Answer by John L. Miller, Software Engineer/Architect at Microsoft, Amazon, Google, Oracle for 25 years, on Quora:

Keeping your team motivated as a manager is a skill, and an incredibly valuable one at that.

The first time I managed, I was a dictator. I knew how everything should be done best, and if people didn’t do it my way, I made them change it. We produced good quality work, but morale was low and people were unhappy.

After a break, I came back to managing, this time with a simple rule: manage people the way I would want to be managed.

Here’s the main things I’ve done that have been successful with my employees.
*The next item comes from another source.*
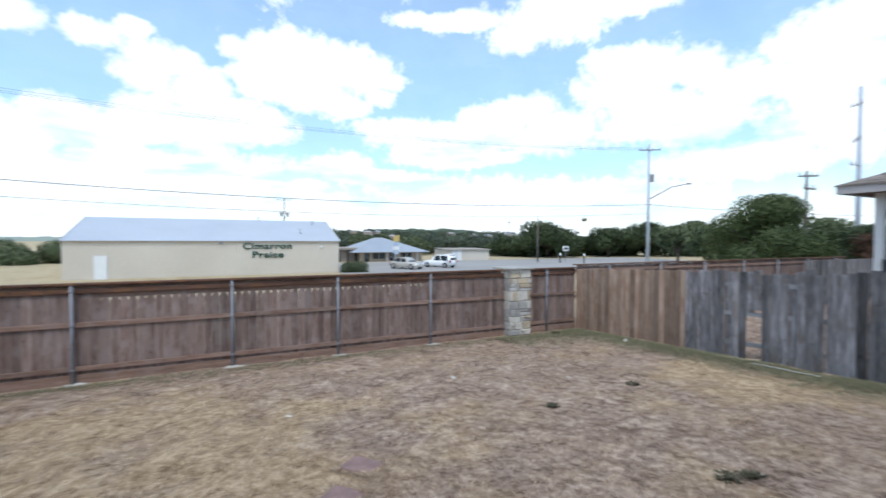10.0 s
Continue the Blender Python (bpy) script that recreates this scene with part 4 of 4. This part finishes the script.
def car(at, heading, length, width, height, mat, label, suv):
    """Body as lofted cross-sections along its length; local +x is the front."""
    g = thing("parked_car", (0, 0, 0), label, "car", "cars in the car park")
    L, W, H = length / 2, width / 2, height
    if suv:
        prof = [(-1.0, .42, .70, .56), (-.97, .36, .98, .60), (-.90, .30, H / 1.0 * .60, .62), (-.55, .24, .92, 1), (0, .22, .92, 1), (.45, .24, .93, 1), (.75, .26, .88, .97), (.95, .30, .74, .9), (1.0, .38, .62, .8)]
        cabin = [(-.95, .80), (-.85, 1.0), (-.3, 1.0), (.12, .97), (.42, .58)]
    else:
        prof = [(-1.0, .42, .78, .78), (-.96, .32, .92, .92), (-.6, .24, .90, 1), (0, .22, .86, 1), (.45, .24, .88, 1), (.8, .26, .80, .96), (.96, .30, .66, .88), (1.0, .38, .56, .78)]
        cabin = [(-.72, .60), (-.45, .96), (-.05, 1.0), (.12, .96), (.46, .60)]
    s = Shape()
    n = 8
    for x, zb, zt, wf in prof:
        w = W * wf
        zt = max(zt, zb + .2)
        s.v += [(x * L, -w * .94, zb), (x * L, -w, zb + .15), (x * L, -w, zt - .16), (x * L, -w * .86, zt), (x * L, w * .86, zt), (x * L, w, zt - .16), (x * L, w, zb + .15), (x * L, w * .94, zb)]
    for i in range(len(prof) - 1):
        s.f += [(i * n + k, i * n + (k + 1) % n, (i + 1) * n + (k + 1) % n, (i + 1) * n + k) for k in range(n)]
    s.f += [tuple(range(n))[::-1], tuple(range((len(prof) - 1) * n, len(prof) * n))]
    body = part("body", s, mat, g, "", True)
    roof_z = H
    base = .86
    top = Shape()
    for x, f in cabin:
        z = base + (roof_z - base) * (0 if f <= .6 else (f - .6) / .4)
        w = W * (.90 if f <= .6 else .72)
        top.v += [(x * L, -W * .88, base - .04), (x * L, -w, z), (x * L, w, z), (x * L, W * .88, base - .04)]
    for i in range(len(cabin) - 1):
        top.f += [(i * 4 + k, i * 4 + k + 1, i * 4 + 5 + k, i * 4 + 4 + k) for k in range(3)]
    part("cabin", top, mat, g, "", True)
    xa, xb = (cabin[0][0] + .10) * L, (cabin[-1][0] - .12) * L
    xm = (xa + xb) / 2
    for sgn in (-1, 1):
        for p, r in ((xa + .1, xm - .06), (xm + .06, xb - .25)):
            lo, hi = base + .03, roof_z - .13
            y0, y1 = sgn * (W * .88 + .004), sgn * (W * .755 + .012)
            part("side_window", Shape().add([(p, y0, lo), (r, y0, lo), (r - (.18 if r > xm else 0), y1, hi), (p + (.18 if p < xm - .5 else 0), y1, hi)], [(0, 1, 2, 3) if sgn < 0 else (3, 2, 1, 0)]), GLASS_DARK, g)
    zr = lambda f: base + (roof_z - base) * (f - .6) / .4
    for nm, (c0, c1) in (("rear_window", (cabin[0], cabin[1])), ("windscreen", (cabin[-1], cabin[-2]))):
        za, zb2 = base + .05, zr(c1[1]) - .05
        x0, x1 = c0[0] * L, c1[0] * L
        off = .03 if x0 > x1 else -.03
        part(nm, Shape().add([(x0 + (x1 - x0) * .12 + off, -W * .78, za), (x0 + (x1 - x0) * .12 + off, W * .78, za), (x1 + off * 1.5, W * .66, zb2), (x1 + off * 1.5, -W * .66, zb2)], [(0, 1, 2, 3)]), GLASS_DARK, g)
    for sx in (-.62, .62):
        for sgn in (-1, 1):
            y = sgn * W * .93
            wh = part("wheel", Shape().tube((sx * L, y - .1, .33), (sx * L, y + .1, .33), .33, n=20), RUBBER, g, "", True)
            part("rim", Shape().tube((sx * L, y + sgn * .10, .33), (sx * L, y + sgn * .112, .33), .21, .19, 12), ALLOY, wh)
    for sgn in (-1, 1):
        part("headlight", Shape().box((L * .94, sgn * W * .55, .58), (L * .995, sgn * W * .86, .72), .02), LAMP_CLEAR, g)
        part("tail_light", Shape().box((-L * .985, sgn * W * .60, .72), (-L * .93, sgn * W * .90, .95), .02), LAMP_RED, g)
    part("bumper", Shape().box((L * .96, -W * .8, .30), (L * 1.01, W * .8, .50), .03), mat, g)
    g.location, g.rotation_euler = at, (0, 0, radians(heading))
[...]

  1. Get them bought in to our goals. People work better when its toward a goal they consider worthy. I ensure everyone understands what we need to do, why, and why it matters. It’s a dialog, and I try to be flexible about revising when there are better ideas.
  2. Let them own what they own. The way they prefer to do things is the way they should be done, as long as it meets team goals. It’s not worth making them unhappy and impinging on their ownership just to squeeze out an unneeded and theoretical 1% gain. I also let them make mistakes and learn from them, as long as they aren’t fatal to the project.
  3. Focus on the person, not the project. Projects are shorter than careers. People work on many projects, and good people are hard to find. I almost always prioritize their happiness and career goals if there’s a reasonable compromise between those and short-term project needs. This helps keep them happy, engaged, and productive.
  4. Prepare them for their whole career, not just my part. I remind them that they’re the only person who can ensure they’re rewarded well, that they need to ask for what they want, depending upon their manager. I suggest skills they can develop and motivate them with past successes and failings of my own. I do my best to help them understand where they are in their career, what’s needed to move forward, and the value of moving forward.
  5. Build team cohesion. I’m not as good at this as I should be. BUT, you need to ensure your people talk to each other regularly, engage with each other for learning and mentoring, and treat each other with respect. Encourage socializing as well as purely functional interaction. For example, my current team goes to lunch together several times a week, and we talk about a mix of personal and work stuff. We stop by and joke about this or that when we want a break. When there’s a problem, people pitch in even when it’s not THEIR problem.
  6. Treat people according to their needs. Each person has different needs in terms of how things are communicated, and how they are managed. Don’t be afraid to individualize according to their needs. A mistake I made early on is trying to treat everyone identically. This was paradoxically unfair: only the person with the communication and work style most similar to my own actually benefited, the rest were hurt.
  7. Recognize and reward achievement. When someone does something good, I acknowledge it directly to them, and to people who care about it. If the person make a mistake, I try to reassure them that it’s not the end of the world and mention a few truly hideous mistakes I’ve made.
  8. Be a good conduit and filter. As a manager, one of my jobs is to insulate my team from (needless) uncertainty, for example not telling them the org is considering a reorg for the tenth time, again without acting upon it. I communicate down to them relevant things that are happening, and give them insight into what’s actually being done in the org. I trumpet their achievements to my manager, underscoring great work, and mitigating any issues that came up.

I’m by no means a perfect manager, but I want to be better, and the items above have proven to be useful, positive tools in creating a healthy and productive team.